▶ [GIVEN REQUEST]
Show every line below where "More" can be found.

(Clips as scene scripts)
################
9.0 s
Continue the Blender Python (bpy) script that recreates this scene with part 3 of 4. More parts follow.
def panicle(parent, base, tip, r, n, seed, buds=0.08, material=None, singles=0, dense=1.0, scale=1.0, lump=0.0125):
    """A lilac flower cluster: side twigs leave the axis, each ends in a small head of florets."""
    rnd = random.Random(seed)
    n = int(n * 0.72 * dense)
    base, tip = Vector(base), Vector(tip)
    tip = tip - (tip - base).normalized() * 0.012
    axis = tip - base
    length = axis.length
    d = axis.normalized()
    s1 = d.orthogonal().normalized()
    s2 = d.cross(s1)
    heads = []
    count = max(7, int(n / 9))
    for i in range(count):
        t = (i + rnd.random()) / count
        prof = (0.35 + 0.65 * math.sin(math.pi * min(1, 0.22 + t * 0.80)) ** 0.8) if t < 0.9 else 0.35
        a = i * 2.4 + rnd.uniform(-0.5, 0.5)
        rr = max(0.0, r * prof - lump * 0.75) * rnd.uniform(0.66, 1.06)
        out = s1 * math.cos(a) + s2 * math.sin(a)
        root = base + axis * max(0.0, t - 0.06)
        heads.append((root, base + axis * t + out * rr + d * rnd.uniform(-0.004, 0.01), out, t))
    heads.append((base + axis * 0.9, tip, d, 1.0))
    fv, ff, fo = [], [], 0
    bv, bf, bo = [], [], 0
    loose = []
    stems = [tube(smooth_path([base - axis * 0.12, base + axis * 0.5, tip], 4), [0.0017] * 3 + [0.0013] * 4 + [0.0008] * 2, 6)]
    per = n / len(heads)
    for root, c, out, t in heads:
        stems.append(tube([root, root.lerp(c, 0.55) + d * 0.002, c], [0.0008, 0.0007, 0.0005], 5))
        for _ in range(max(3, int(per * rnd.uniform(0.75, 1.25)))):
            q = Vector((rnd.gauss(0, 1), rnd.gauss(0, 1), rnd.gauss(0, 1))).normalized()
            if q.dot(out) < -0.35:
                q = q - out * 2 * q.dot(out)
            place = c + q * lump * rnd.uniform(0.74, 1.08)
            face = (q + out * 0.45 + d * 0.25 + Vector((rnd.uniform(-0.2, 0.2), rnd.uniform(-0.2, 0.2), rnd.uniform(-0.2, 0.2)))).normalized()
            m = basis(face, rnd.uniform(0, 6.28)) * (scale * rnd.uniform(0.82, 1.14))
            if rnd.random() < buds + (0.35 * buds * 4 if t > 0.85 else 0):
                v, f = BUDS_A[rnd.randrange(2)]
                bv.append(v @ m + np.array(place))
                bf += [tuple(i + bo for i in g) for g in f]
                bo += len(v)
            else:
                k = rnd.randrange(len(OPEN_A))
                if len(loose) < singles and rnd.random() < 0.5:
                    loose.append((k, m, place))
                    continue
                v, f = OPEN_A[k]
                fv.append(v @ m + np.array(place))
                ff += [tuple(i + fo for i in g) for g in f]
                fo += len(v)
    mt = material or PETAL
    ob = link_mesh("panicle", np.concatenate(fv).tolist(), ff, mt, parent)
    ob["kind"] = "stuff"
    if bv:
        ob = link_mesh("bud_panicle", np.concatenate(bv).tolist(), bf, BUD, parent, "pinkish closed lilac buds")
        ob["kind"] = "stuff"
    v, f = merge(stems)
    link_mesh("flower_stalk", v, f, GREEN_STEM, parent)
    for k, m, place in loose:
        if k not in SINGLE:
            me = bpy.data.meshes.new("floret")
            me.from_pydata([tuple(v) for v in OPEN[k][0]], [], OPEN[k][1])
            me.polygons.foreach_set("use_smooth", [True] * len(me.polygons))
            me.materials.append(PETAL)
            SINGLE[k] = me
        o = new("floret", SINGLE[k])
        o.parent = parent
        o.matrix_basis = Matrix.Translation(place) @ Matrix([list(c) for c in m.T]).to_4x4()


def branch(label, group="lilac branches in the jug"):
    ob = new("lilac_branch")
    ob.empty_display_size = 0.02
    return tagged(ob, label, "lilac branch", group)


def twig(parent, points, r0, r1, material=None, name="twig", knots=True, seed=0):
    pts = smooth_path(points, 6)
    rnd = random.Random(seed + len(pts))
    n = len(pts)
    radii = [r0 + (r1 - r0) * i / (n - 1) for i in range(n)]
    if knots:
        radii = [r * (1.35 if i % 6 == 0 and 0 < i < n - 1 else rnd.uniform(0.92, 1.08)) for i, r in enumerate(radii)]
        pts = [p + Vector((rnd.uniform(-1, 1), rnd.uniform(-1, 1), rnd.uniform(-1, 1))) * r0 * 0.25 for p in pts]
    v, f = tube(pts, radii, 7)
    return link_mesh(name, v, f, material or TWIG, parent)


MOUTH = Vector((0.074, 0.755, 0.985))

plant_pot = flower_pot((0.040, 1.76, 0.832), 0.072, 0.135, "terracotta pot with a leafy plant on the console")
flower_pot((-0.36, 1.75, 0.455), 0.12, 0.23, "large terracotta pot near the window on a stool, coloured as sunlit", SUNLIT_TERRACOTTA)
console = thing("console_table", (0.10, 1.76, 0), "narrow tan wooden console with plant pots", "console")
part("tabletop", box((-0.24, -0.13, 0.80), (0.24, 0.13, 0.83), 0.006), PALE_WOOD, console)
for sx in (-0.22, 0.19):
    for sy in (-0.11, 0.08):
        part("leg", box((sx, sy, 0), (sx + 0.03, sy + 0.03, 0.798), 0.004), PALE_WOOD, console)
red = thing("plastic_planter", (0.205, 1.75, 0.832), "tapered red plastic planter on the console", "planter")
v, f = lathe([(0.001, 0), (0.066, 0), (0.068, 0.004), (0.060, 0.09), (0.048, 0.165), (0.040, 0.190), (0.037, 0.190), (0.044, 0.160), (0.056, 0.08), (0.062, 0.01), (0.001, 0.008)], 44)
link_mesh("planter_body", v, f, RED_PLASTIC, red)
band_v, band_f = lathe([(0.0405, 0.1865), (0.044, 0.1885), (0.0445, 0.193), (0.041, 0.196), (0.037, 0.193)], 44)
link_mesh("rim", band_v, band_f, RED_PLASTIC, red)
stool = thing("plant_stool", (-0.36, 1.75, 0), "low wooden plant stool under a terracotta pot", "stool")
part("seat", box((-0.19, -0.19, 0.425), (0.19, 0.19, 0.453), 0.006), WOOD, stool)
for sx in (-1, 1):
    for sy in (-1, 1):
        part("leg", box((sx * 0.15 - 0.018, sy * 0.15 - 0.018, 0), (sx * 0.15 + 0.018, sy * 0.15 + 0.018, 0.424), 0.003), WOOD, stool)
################
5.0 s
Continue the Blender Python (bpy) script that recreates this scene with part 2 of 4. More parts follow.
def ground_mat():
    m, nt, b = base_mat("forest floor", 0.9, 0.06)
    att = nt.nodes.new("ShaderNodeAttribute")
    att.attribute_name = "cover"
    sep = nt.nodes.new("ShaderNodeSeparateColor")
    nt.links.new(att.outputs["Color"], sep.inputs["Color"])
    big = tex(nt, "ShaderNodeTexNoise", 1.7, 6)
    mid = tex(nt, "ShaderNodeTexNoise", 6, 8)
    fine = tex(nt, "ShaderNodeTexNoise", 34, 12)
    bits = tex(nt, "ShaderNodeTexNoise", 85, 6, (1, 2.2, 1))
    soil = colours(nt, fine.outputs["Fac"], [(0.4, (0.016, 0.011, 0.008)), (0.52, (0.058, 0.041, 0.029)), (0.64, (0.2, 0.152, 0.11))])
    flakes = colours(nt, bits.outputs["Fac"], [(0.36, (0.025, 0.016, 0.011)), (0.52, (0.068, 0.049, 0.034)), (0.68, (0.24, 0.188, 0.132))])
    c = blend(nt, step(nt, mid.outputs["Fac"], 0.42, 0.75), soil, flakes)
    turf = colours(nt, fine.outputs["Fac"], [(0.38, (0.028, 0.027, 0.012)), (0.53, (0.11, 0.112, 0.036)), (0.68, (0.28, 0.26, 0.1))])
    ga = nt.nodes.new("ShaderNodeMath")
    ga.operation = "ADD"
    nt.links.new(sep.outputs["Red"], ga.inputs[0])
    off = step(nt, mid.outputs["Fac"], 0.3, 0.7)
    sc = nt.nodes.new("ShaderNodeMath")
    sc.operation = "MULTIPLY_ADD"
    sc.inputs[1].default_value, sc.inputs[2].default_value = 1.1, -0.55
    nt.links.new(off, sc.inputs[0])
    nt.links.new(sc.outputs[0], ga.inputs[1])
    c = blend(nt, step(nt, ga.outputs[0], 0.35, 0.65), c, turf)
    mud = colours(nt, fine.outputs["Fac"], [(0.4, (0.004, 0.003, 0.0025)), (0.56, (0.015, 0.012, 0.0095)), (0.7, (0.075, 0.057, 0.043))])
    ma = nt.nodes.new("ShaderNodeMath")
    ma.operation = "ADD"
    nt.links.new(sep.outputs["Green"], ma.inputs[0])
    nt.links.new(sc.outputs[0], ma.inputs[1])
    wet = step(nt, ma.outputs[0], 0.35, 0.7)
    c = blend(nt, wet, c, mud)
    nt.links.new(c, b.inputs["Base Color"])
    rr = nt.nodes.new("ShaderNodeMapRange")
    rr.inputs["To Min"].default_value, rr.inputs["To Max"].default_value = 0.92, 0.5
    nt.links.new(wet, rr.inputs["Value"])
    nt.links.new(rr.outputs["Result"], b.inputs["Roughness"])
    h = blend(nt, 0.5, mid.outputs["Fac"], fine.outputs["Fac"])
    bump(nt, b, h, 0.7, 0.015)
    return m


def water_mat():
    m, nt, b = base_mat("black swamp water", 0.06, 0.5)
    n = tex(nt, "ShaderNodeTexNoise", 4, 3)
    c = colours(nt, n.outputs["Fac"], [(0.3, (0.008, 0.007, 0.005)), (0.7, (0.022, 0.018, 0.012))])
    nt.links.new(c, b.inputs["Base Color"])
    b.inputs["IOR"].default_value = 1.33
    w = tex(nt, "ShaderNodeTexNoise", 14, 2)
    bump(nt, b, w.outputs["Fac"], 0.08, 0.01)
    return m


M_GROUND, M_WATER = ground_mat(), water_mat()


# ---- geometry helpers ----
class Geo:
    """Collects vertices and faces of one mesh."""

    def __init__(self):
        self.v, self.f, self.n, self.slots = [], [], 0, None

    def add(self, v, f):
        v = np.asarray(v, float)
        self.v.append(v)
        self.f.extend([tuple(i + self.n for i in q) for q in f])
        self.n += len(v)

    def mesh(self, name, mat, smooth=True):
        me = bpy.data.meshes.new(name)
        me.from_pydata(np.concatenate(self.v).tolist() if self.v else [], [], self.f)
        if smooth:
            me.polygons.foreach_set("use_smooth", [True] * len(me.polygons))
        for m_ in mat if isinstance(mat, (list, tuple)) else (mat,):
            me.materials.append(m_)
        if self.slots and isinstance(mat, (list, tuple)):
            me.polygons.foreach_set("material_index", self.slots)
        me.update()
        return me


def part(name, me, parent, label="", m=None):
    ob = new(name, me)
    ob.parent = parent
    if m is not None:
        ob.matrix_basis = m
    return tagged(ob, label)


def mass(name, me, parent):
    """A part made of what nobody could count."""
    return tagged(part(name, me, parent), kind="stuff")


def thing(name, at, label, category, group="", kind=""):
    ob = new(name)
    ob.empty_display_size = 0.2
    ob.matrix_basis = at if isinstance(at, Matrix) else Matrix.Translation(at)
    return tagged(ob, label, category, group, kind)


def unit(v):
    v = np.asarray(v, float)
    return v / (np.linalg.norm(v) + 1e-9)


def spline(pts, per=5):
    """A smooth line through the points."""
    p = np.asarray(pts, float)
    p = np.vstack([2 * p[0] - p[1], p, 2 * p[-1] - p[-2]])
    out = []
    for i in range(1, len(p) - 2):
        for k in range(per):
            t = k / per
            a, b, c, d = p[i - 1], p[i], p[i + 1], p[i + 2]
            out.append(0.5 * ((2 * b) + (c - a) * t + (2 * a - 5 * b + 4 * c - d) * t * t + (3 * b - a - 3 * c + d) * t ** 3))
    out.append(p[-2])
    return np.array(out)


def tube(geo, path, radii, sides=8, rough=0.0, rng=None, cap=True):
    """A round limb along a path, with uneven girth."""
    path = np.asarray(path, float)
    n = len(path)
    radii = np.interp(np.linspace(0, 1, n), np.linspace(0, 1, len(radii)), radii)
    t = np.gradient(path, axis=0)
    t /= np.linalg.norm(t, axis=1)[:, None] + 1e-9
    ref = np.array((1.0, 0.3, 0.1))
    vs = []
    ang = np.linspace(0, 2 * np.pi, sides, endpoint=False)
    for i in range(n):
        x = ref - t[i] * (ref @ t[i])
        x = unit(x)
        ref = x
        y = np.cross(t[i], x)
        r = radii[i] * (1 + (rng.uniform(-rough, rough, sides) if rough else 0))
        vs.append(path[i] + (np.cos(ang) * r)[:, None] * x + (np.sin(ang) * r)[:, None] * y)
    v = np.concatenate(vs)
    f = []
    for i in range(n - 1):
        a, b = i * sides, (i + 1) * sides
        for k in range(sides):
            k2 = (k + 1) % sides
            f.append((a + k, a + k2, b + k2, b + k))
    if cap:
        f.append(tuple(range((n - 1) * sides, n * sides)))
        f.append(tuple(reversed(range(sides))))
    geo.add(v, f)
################
▶ [SOLUTION FOR THIS PROBLEM]
Continue the Blender Python (bpy) script that recreates this scene with part 3 of 4. More parts follow.
Continue the Blender Python (bpy) script that recreates this scene with part 2 of 4. More parts follow.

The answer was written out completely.